* _AIM OF THE EXERCISE_: Copy out the lines that have "this" in them.

**** STORED DATA ****

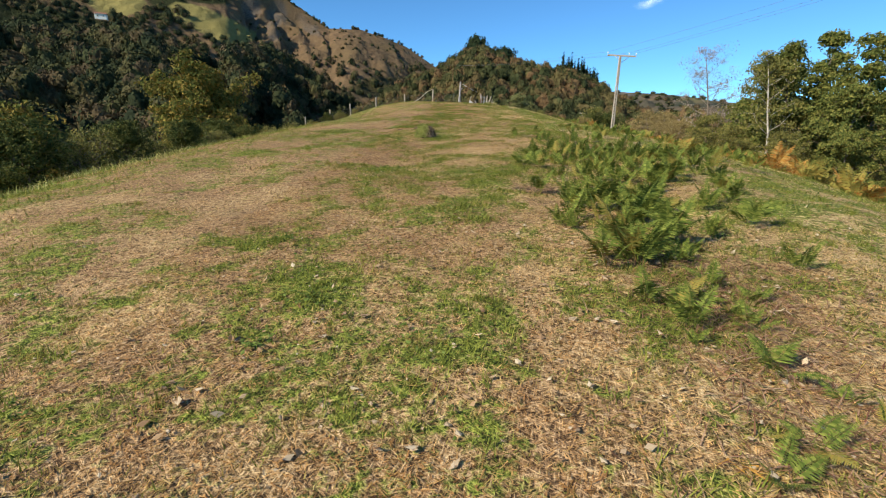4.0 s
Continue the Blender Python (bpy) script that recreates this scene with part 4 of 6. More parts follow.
def corrugated_sheet():
    z0 = gz(0.6, 54.2)
    ob = thing("corrugated_sheet", 0.0, 54.3, z0, "bent weathered grey metal sheet with ragged folds blocking the gateway", "metal sheet")
    us, ns = np.linspace(0, 1, 61), 97
    low = np.stack([np.interp(us, (0, .4, .65, .8, 1), (-0.09, 0.56, 0.95, 1.22, 1.55)), np.interp(us, (0, .4, .65, .8, 1), (54.2, 54.06, 54.02, 54.07, 54.3)), np.interp(us, (0, .4, .65, .8, 1), (5.14, 5.07, 5.06, 5.09, 5.17))], -1)
    high = np.stack([np.interp(us, (0, .12, .4, .65, .9, 1), (0.15, 0.33, 0.63, 1.09, 1.49, 1.68)), np.interp(us, (0, .4, 1), (54.45, 54.55, 54.58)), np.interp(us, (0, .12, .4, .65, .9, 1), (6.10, 6.02, 5.78, 5.63, 5.54, 5.44))], -1)
    edges = np.array([0, 0.20, 0.33, 0.45, 0.56, 0.70, 0.86, 1.0])
    lip = (0.006, 0.060, 0.042, 0.060, 0.038, 0.030, 0.020)
    co = []
    for v in np.linspace(0, 1, ns):
        for i, u in enumerate(us):
            p = low[i] * (1 - v) + high[i] * v
            vv = min(0.9999, max(0.0, v + 0.02 * math.sin(6 * u + 9 * v) + 0.012 * math.sin(17 * u)))
            k = int(np.searchsorted(edges, vv, side="right")) - 1
            f = (vv - edges[k]) / (edges[k + 1] - edges[k])
            flat = 1 - 0.92 * min(1, max(0, (u - 0.45) / 0.4))
            out = lip[k] * (1 - f) ** 1.6 * flat + 0.006 * math.sin(f * 9) * flat
            dent = 0.022 * math.sin(5 * u + 3 * v) + 0.010 * math.sin(13 * u - 7 * v) + 0.006 * noise.noise(Vector((u * 14, v * 11, 3)))
            p = p + np.array([0, -out + dent - 0.06 * math.sin(math.pi * v), -0.35 * out])
            p[0] += (0.016 * math.sin(19 * v) + 0.010 * math.sin(47 * v)) * (1 if u in (0, 1) else 0)
            p[2] += 0.012 * math.sin(23 * u + 2) * (1 if v in (0, 1) else 0)
            co.append(p - np.array([0.0, 54.3, z0]))
    m = len(us)
    fa = [(j * m + i, j * m + i + 1, (j + 1) * m + i + 1, (j + 1) * m + i) for j in range(ns - 1) for i in range(m - 1)
          if not (72 <= j <= 78 and 8 <= i <= 12 + (j - 72) // 3)]
    sheet = put_part("sheet", mesh_of("sheet", co, fa, (ZINC,), True), ob)
    sol = sheet.modifiers.new("thickness", "SOLIDIFY")
    sol.thickness = 0.004


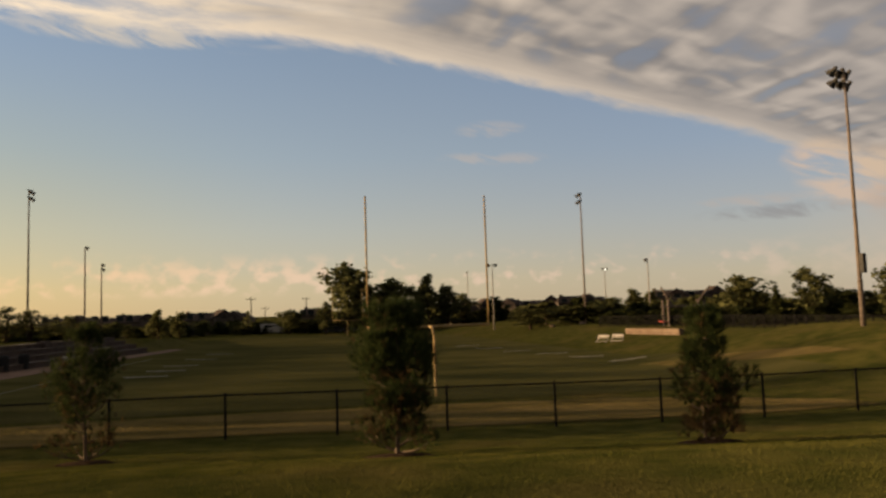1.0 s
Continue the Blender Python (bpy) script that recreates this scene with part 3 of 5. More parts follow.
def leaf_quads(rng, centres, sizes, per, radius, flat=0.7, long=1.7, droop=0.0):
    """Folded leaves scattered round the centres: vertices and faces."""
    c = np.repeat(np.asarray(centres, float), per, axis=0)
    s = np.repeat(np.asarray(sizes, float), per)
    n = len(c)
    off = rng.normal(size=(n, 3)) * np.array([1, 1, flat])
    off *= (radius * rng.random(n) ** 0.5 / np.maximum(np.linalg.norm(off, axis=1), 1e-6))[:, None]
    c = c + off * (s / s.mean())[:, None]
    a = rng.normal(size=(n, 3))
    a[:, 2] = a[:, 2] * 0.5 - droop
    a /= np.linalg.norm(a, axis=1)[:, None]
    b = np.cross(a, rng.normal(size=(n, 3)))
    b /= np.linalg.norm(b, axis=1)[:, None]
    k = s * rng.uniform(0.6, 1.3, n)
    a, b = a * (k * long / 2)[:, None], b * (k / 2)[:, None]
    v = np.stack([c - a, c + b * 0.9, c + a, c - b * 0.9], 1).reshape(-1, 3)
    f = np.arange(4 * n).reshape(-1, 4)
    return v, f


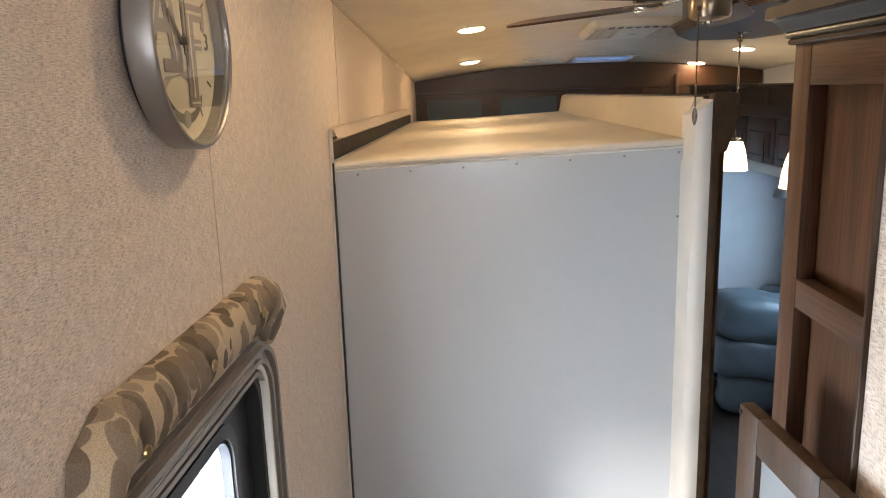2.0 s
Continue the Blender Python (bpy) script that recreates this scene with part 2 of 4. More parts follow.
M_LENS = glow("lamp_lens", LAMP_WARM, LAMP_POWER)
M_BULB = glow("lamp_bulb", (1.0, 0.84, 0.60), BULB_POWER)
M_SHADE = glow("frosted_shade", (1.0, 0.78, 0.50), SHADE_GLOW / 0.3)
_tr = M_SHADE.node_tree.nodes.new("ShaderNodeBsdfTranslucent")
_tr.inputs["Color"].default_value = (0.92, 0.88, 0.80, 1)
_mx = M_SHADE.node_tree.nodes.new("ShaderNodeMixShader")
_mx.inputs["Fac"].default_value = 0.7
link(M_SHADE, M_SHADE.node_tree.nodes["Principled BSDF"].outputs["BSDF"], _mx.inputs[1])
link(M_SHADE, _tr.outputs["BSDF"], _mx.inputs[2])
link(M_SHADE, _mx.outputs["Shader"], M_SHADE.node_tree.nodes["Material Output"].inputs["Surface"])
M_DOORDAY = glow("daylight_beyond_door", (0.82, 0.92, 1.0), DOOR_DAY)
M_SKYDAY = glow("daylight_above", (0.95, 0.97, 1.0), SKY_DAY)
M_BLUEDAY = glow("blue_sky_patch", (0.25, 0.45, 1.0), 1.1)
M_BLINDDAY = glow("daylight_beyond_blinds", (0.72, 0.88, 1.0), BLIND_DAY)
M_SIDEDAY = glow("daylight_side_window", (0.52, 0.76, 1.0), SIDE_DAY)
M_FRONTDAY = glow("daylight_beyond_bedroom", (0.85, 0.92, 1.0), FRONT_DAY)
M_GLASS = material("clear_glass", (0.9, 0.95, 0.97), 0.02, Transmission_Weight=1.0, IOR=1.45)
M_CABGLASS = material("tinted_cabinet_glass", (0.055, 0.075, 0.080), 0.4)
M_CRYSTAL = material("crystal", (0.45, 0.44, 0.42), 0.05, Transmission_Weight=0.8)
M_SLAT = material("pale_slat", (0.74, 0.77, 0.78), 0.7, Transmission_Weight=0.4)
_st = M_SLAT.node_tree.nodes.new("ShaderNodeBsdfTranslucent")
_st.inputs["Color"].default_value = (0.6, 0.64, 0.66, 1)
_sm = M_SLAT.node_tree.nodes.new("ShaderNodeMixShader")
_sm.inputs["Fac"].default_value = 0.5
link(M_SLAT, M_SLAT.node_tree.nodes["Principled BSDF"].outputs["BSDF"], _sm.inputs[1])
link(M_SLAT, _st.outputs["BSDF"], _sm.inputs[2])
link(M_SLAT, _sm.outputs["Shader"], M_SLAT.node_tree.nodes["Material Output"].inputs["Surface"])
M_JOINT = mottled("joint_shadow", (0.52, 0.44, 0.36), 0.8)
M_PEACH = mottled("peach_plaque", (0.22, 0.125, 0.085), 0.5)
M_STRIP = mottled("cream_cover_strip", (0.56, 0.47, 0.38), 0.55, amount=0.08, scale=12)
# shade of the gap above the slide roof, as a dark colour
M_GAP = mottled("grey_brown_gap_shade", (0.055, 0.046, 0.038), 0.6, amount=0.2)

# ---- building helpers ----
BASE = {}


def thing(name, loc, label="", category="", group="", kind=""):
    ob = new(name)
    ob.empty_display_size = 0.05
    ob.location = loc
    BASE[ob] = Vector(loc)
    return tagged(ob, label, category, group, kind)


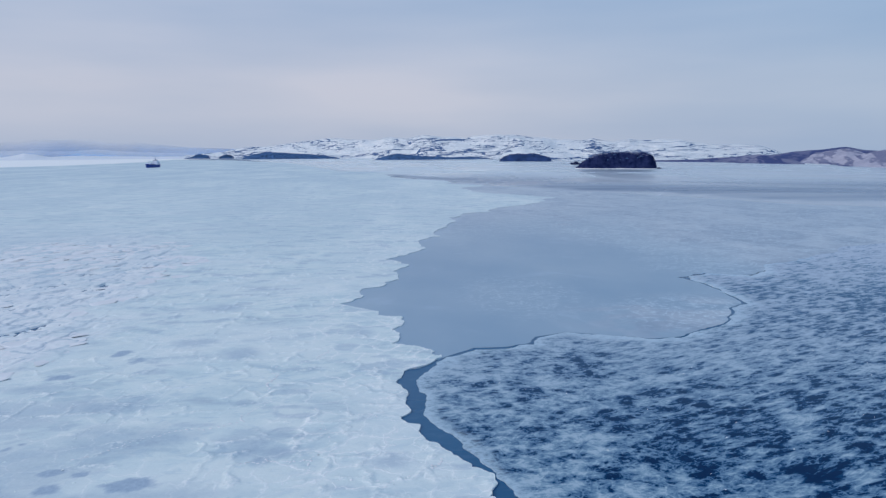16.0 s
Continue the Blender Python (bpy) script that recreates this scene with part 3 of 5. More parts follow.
# grey frosted ice east of the lead
NILAS_EDGE = [(9.0, 70), (8.6, 71.5), (5, 74.5), (1, 77.5), (-0.5, 82), (-1.5, 88), (-1, 94), (-2.2, 102), (-3, 108), (-2.3, 116), (-2.5, 121), (-1, 125), (0.6, 130), (1, 137),
              (-2, 143), (-1.4, 147), (1.4, 151.5), (3.4, 156), (5, 160.5), (7.4, 163.5), (7, 168), (6, 170.2), (4.8, 174.3), (3.5, 178.9), (1.8, 182.4), (0.1, 186.1),
              (-0.5, 188), (-0.2, 192), (0.3, 195.2), (-0.8, 199.6), (-0.1, 203.8), (1.8, 207.8), (4.4, 213.1), (9.9, 217.1), (15.8, 217.2), (20, 219), (21.6, 223.2)]
NILAS_POND = [(27.3, 226.7), (31.1, 225.1), (36.6, 222.9), (40.9, 220.6), (46.6, 220.7), (52.3, 225.3), (59.6, 230.2), (65, 237.9), (67, 242.9), (72.4, 246.2), (73.2, 254),
              (74, 263.9), (73.3, 279.6), (80.4, 284), (90.6, 279.3), (97.9, 285.7), (104, 297), (122, 306), (150, 330), (190, 345), (240, 380), (330, 400), (430, 420)]
NILAS_FRONT = [(420, 90), (120, 80), (60, 70), (48, 72.8), (45.8, 76.9), (42.6, 77), (38.9, 76.2), (33.5, 75.5), (30.4, 74.4), (26, 72.4), (21.4, 71.8), (17.3, 72.6), (13.4, 71.9)]
nilas_outline = np.concatenate([rough_line(NILAS_EDGE, 0.6, 0.08, 8), rough_line(NILAS_POND, 0.8, 0.07, 9), rough_line(NILAS_FRONT, 0.8, 0.12, 10)])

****

* _OUTPUT_:
Continue the Blender Python (bpy) script that recreates this scene with part 4 of 6. More parts follow.
Continue the Blender Python (bpy) script that recreates this scene with part 3 of 5. More parts follow.
Continue the Blender Python (bpy) script that recreates this scene with part 2 of 4. More parts follow.
Continue the Blender Python (bpy) script that recreates this scene with part 3 of 5. More parts follow.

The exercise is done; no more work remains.